ALP Isn’t About Profit: Delhi HC Ruling

A recent ruling by the Delhi High Court in Commissioner of Income Tax vs. Benetton India Pvt. Ltd. (Assessee)-ITA 472/2018 delivered on 06.02.2025 has clarified a crucial aspect of transfer pricing: the Arm’s Length Price (ALP) of related-party transactions should not be determined based on the profitability or losses of the Assessee. This judgment provides much-needed clarity for multinational companies engaged in cross-border transactions.

The Case and the Core Issue

The Assessee was under scrutiny for royalty payments to an associated enterprise (AE) for IT support services and reimbursements for seconded employees. The Transfer Pricing Officer (TPO) determined the ALP for both transactions as nil, arguing that because Assessee incurred losses, the services and know-how received had no value. The Delhi High Court, however, strongly disagreed.

The court emphasized that the TPO’s role is to determine the ALP based on comparable market prices, not to evaluate the commercial success or failure of the transactions. Simply because a company experiences losses does not automatically invalidate the value of the goods or services it receives from related parties. The court reiterated that transfer pricing assessments must be grounded in recognized valuation methods, not assumptions about profitability.

Key Observations from the Court

The High Court made several fundamental observations:

  • ALP is independent of commercial outcomes: The court explicitly stated that ALP determination should not be contingent on profitability. A company’s business decisions, even if resulting in losses, do not invalidate the value of inputs like technology or services received from AEs. The TPO cannot penalize a company for business decisions that ultimately don’t yield profit.
  • Losses do not equate to zero value: The court highlighted the fallacy of equating losses with zero value for resources used.
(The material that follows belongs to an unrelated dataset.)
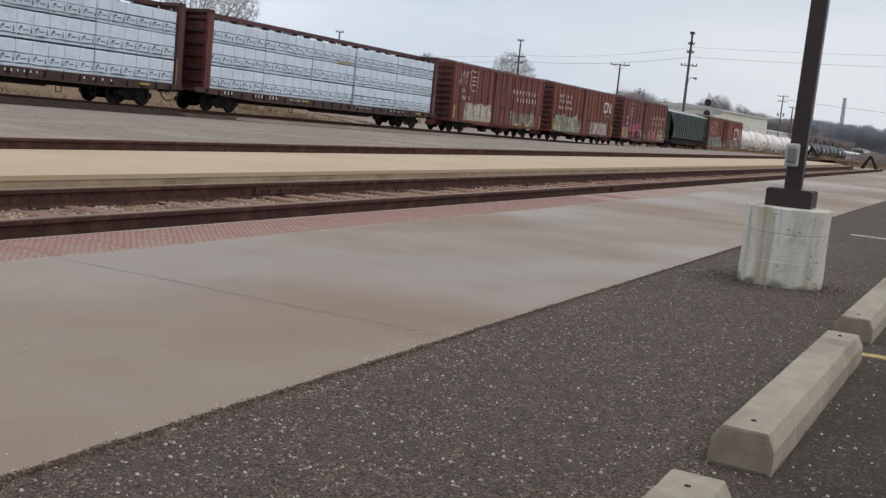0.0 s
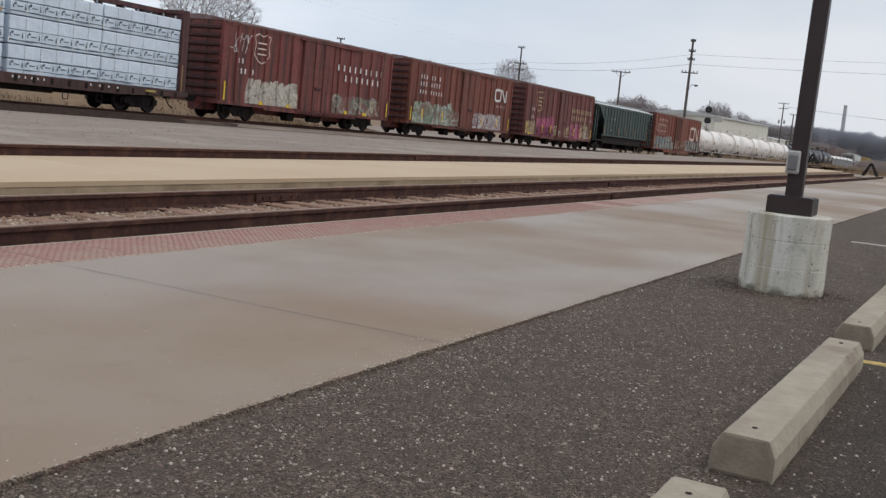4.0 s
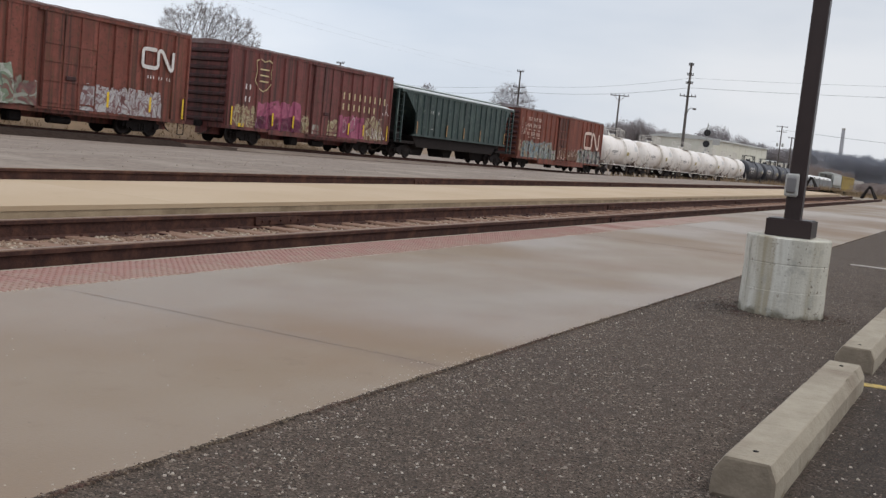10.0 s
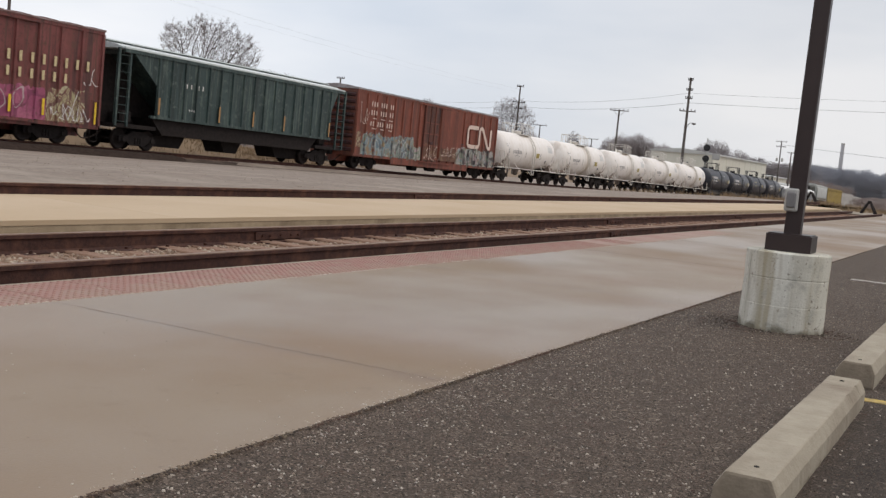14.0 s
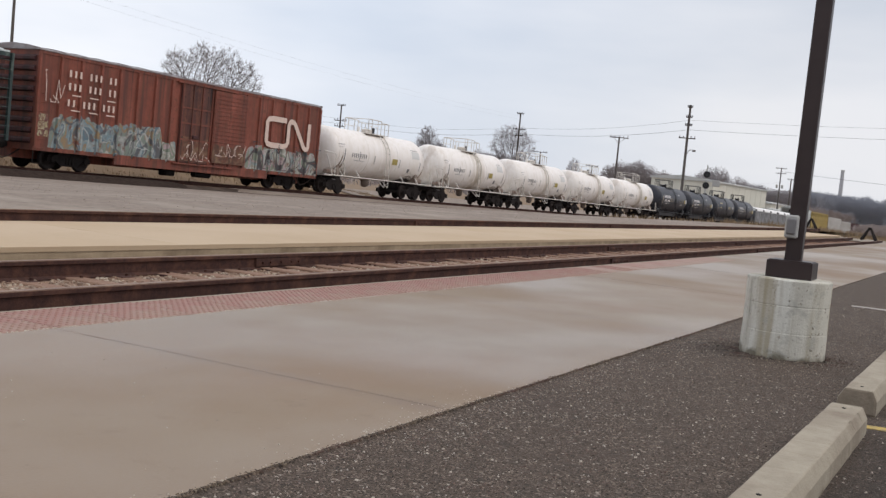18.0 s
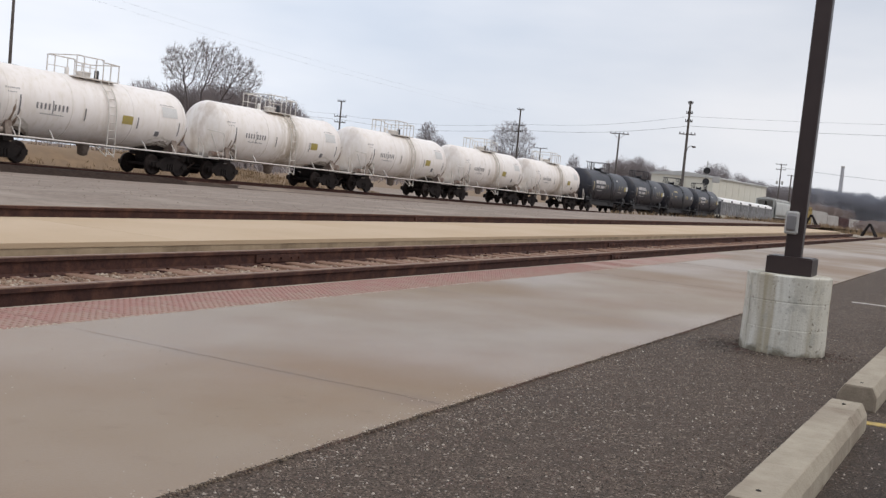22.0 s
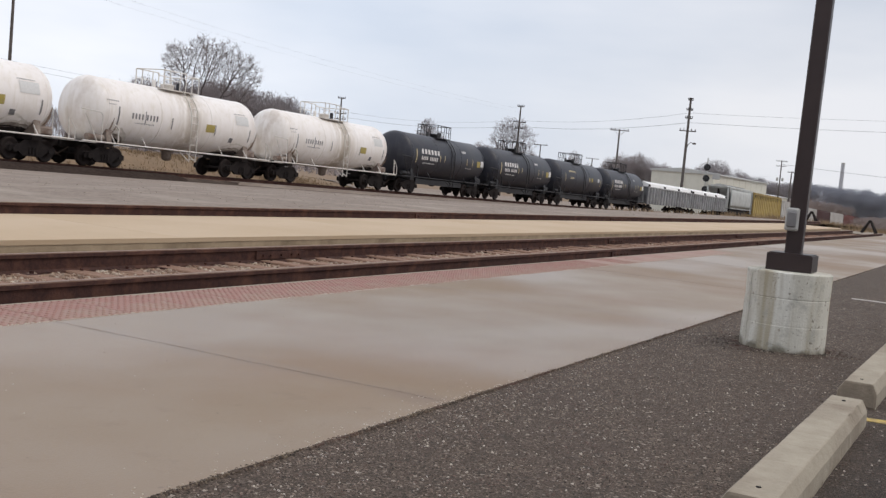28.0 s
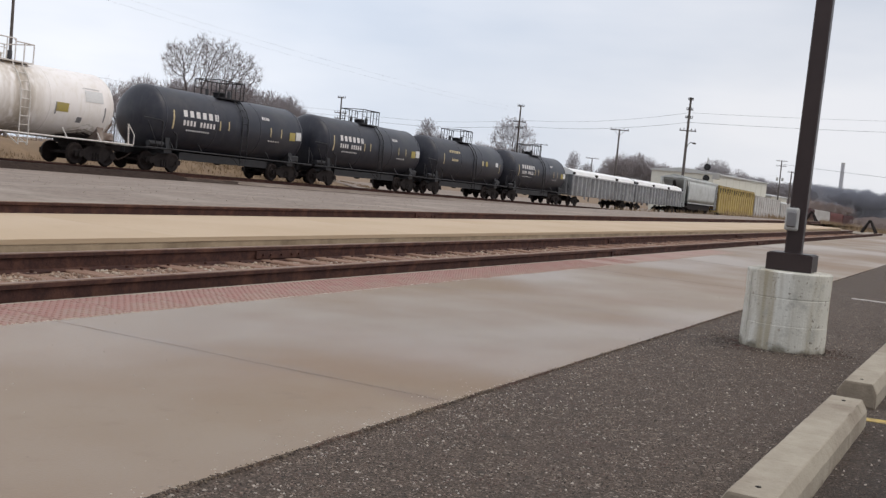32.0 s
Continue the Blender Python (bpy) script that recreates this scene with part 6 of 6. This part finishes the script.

Using the analogy of office rent, the court explained that even a loss-making business still incurs rent expenses. Similarly, the value of technical know-how or employee services is independent of the company’s overall financial performance.
  • Focus on the transaction itself: The court stressed that ALP analysis must focus on the transaction itself. The question should always be: what would independent, unrelated parties pay for the same goods or services under similar circumstances? The Assessee’s overall financial performance is not the deciding factor. This principle applies equally to royalty payments and employee expense reimbursements. The TPO’s approach of assigning a zero value simply because of losses was deemed incorrect.

Implications for Assessee’

While the ruling protects companies from arbitrary assessments based solely on losses, it doesn’t give them free rein. Related-party transactions remain subject to scrutiny. Therefore, it is crucial for Assessee’ to:

    • Maintain robust documentation: Meticulous and comprehensive documentation is paramount. This should substantiate the arm’s length nature of every related-party transaction. Strong documentation, including details of comparable transactions, functional analysis, risk assessment, and the chosen methodology, is the best defense against potential disputes with tax authorities. It proactively demonstrates compliance and helps avoid protracted and costly litigation.

The Delhi High Court’s ruling provides welcome clarity on the principles of transfer pricing. By emphasizing an objective, transaction-focused approach, it prevents the TPO from overstepping its jurisdiction and ensures fairer and more methodical ALP assessments. This is a significant win for multinational companies operating in India, providing greater certainty and predictability in their cross-border transactions.